Collect the lines of the entries where "follow" shows up.

• **Data for processing**
--*--

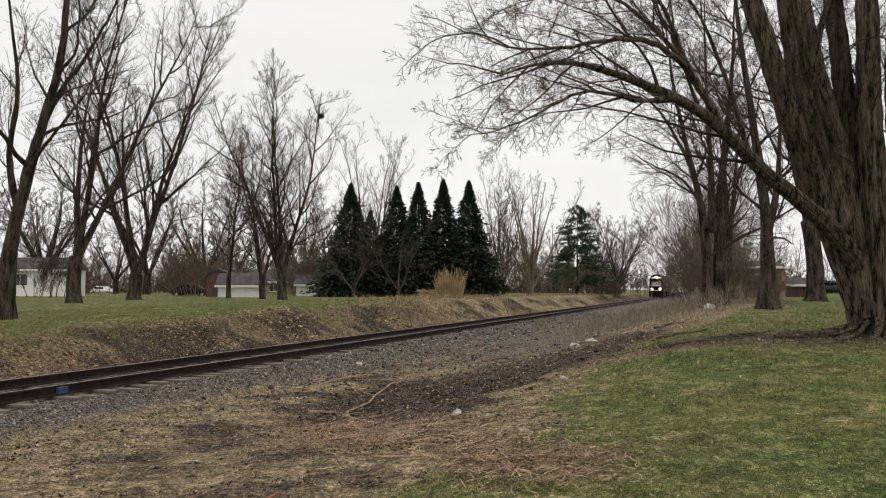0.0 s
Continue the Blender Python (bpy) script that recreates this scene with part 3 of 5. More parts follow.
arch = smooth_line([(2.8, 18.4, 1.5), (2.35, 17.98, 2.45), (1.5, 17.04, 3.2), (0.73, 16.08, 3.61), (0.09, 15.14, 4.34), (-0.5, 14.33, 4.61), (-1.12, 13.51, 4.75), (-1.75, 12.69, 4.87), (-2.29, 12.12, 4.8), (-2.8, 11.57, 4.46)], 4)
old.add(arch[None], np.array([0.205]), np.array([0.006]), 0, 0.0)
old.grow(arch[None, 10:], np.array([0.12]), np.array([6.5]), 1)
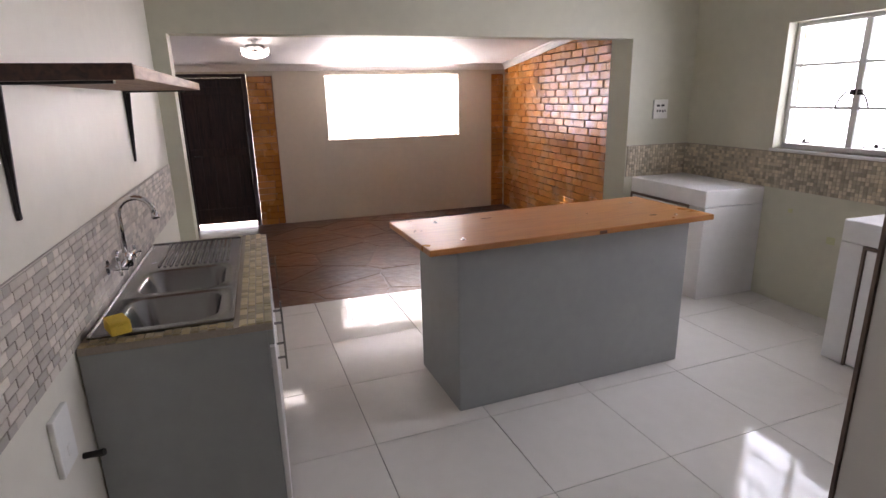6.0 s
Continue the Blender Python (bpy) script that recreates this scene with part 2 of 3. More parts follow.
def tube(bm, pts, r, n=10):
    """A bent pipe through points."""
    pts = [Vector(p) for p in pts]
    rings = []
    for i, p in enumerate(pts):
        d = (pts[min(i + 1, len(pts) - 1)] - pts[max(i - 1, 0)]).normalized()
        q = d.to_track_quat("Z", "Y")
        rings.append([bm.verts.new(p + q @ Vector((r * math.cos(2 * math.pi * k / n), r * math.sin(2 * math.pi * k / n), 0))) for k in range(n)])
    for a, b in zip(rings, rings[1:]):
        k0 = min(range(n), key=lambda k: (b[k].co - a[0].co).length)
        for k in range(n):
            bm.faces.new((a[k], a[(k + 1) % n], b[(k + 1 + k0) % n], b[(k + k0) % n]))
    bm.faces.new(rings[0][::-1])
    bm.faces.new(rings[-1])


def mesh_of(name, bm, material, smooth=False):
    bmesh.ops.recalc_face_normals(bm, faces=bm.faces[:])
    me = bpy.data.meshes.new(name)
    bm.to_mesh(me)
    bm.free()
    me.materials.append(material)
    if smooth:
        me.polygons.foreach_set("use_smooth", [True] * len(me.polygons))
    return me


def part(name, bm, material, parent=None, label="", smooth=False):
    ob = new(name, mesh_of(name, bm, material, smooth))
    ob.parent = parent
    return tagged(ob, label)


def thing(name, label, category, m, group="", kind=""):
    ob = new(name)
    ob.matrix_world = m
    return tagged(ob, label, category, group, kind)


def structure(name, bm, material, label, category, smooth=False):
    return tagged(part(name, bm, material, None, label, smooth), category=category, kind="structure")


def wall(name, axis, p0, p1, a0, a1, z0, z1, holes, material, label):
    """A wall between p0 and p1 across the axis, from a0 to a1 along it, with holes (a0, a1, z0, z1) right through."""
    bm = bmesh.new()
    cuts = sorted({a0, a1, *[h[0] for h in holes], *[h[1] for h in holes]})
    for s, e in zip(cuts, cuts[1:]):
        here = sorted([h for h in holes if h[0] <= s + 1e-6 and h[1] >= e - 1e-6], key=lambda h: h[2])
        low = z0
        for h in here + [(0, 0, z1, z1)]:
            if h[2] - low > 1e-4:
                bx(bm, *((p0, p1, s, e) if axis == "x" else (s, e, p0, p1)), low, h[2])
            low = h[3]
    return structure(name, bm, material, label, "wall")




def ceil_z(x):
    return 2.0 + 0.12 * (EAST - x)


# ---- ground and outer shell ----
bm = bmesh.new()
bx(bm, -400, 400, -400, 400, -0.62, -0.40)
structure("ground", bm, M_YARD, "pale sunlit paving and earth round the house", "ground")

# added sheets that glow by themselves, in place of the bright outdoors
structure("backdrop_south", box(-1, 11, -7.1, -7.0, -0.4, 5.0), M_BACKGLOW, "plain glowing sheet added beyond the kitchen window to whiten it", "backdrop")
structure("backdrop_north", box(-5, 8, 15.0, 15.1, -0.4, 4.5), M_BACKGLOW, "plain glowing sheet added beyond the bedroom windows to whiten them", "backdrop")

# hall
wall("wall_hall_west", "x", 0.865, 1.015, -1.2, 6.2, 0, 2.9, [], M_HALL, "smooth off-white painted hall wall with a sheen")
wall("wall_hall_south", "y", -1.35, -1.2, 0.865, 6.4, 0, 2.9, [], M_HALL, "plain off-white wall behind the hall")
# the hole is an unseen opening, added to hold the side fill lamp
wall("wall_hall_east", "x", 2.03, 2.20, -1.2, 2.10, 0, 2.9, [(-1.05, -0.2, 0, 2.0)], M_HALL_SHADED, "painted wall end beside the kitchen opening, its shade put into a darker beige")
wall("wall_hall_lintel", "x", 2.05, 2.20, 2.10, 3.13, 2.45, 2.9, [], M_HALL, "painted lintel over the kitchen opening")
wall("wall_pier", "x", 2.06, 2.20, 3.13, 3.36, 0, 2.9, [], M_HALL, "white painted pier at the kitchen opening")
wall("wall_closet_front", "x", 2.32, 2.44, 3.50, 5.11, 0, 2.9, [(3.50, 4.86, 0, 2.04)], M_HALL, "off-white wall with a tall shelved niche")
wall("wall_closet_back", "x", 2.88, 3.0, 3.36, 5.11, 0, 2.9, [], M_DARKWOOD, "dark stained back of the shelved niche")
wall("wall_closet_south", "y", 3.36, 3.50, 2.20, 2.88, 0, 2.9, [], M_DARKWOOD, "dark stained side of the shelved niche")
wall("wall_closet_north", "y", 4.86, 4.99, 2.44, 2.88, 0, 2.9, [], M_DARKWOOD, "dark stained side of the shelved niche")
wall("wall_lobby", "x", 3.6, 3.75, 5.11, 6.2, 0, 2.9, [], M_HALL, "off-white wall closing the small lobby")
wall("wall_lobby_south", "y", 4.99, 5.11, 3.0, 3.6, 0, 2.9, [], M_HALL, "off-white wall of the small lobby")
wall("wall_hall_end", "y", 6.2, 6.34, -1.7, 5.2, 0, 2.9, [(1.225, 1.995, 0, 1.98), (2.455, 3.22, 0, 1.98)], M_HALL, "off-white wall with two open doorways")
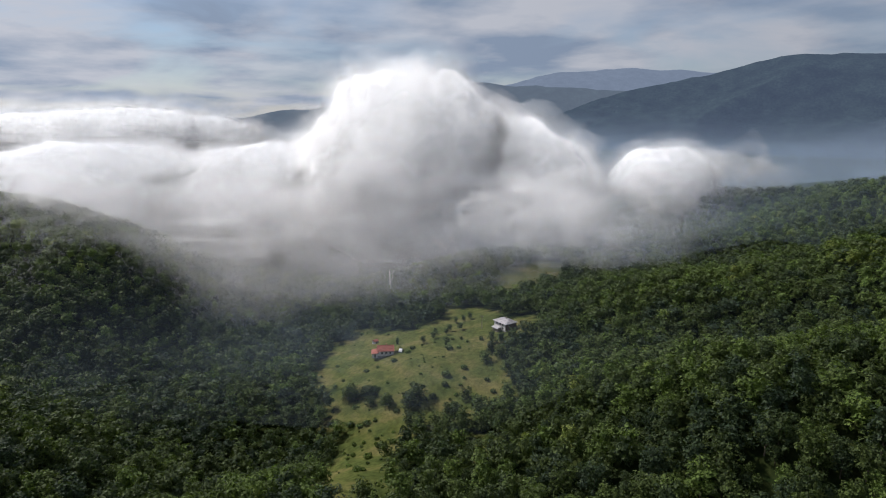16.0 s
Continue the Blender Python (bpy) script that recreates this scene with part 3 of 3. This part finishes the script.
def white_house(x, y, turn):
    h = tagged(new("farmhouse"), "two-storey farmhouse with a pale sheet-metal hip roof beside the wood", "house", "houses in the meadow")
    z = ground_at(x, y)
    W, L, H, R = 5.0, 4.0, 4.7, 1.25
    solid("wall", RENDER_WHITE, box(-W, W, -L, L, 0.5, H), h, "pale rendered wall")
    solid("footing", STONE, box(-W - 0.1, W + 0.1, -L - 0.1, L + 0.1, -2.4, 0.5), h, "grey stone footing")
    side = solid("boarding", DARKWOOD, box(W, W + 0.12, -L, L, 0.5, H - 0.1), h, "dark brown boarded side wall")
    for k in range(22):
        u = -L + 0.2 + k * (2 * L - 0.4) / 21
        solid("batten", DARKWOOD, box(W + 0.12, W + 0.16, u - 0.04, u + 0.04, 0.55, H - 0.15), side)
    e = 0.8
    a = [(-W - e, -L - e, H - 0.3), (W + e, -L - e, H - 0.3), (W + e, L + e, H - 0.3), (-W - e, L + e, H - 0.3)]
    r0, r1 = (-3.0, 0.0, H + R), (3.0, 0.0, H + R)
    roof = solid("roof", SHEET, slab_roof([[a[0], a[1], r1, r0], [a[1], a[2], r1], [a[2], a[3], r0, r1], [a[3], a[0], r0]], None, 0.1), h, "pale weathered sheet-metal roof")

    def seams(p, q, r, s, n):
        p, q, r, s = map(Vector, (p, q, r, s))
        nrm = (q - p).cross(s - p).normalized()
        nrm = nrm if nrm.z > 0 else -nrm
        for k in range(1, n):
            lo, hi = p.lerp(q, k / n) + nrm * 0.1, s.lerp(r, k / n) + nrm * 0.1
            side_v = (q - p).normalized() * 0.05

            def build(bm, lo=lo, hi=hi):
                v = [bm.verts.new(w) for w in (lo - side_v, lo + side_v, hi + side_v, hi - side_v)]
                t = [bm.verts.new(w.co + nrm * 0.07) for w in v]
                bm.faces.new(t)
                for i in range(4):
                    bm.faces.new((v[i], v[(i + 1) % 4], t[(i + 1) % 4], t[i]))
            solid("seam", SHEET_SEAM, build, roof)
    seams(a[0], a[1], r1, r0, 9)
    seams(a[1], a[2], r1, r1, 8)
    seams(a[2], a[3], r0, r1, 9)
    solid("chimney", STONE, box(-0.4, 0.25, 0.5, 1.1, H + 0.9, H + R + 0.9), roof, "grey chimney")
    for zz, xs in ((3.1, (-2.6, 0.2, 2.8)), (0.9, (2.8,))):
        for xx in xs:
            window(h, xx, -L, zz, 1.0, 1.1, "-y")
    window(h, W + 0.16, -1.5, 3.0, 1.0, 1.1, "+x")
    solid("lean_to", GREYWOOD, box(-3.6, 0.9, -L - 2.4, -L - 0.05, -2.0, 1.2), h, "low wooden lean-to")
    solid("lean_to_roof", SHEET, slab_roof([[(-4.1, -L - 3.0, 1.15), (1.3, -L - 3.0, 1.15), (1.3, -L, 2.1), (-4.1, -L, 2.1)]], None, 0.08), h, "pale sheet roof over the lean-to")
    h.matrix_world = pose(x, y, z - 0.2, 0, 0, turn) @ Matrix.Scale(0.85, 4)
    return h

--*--

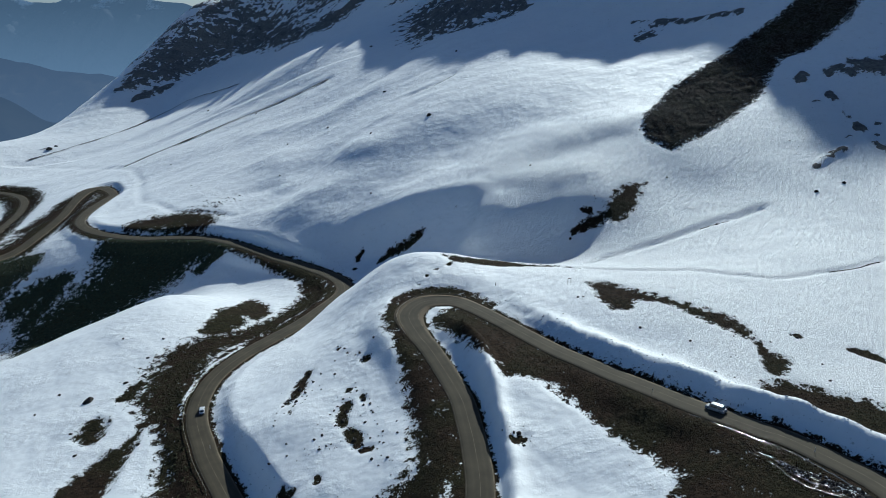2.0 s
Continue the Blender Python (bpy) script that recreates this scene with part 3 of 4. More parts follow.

--*--

• **Reply to the task**
Continue the Blender Python (bpy) script that recreates this scene with part 3 of 5. More parts follow.
Continue the Blender Python (bpy) script that recreates this scene with part 2 of 3. More parts follow.
Continue the Blender Python (bpy) script that recreates this scene with part 3 of 4. More parts follow.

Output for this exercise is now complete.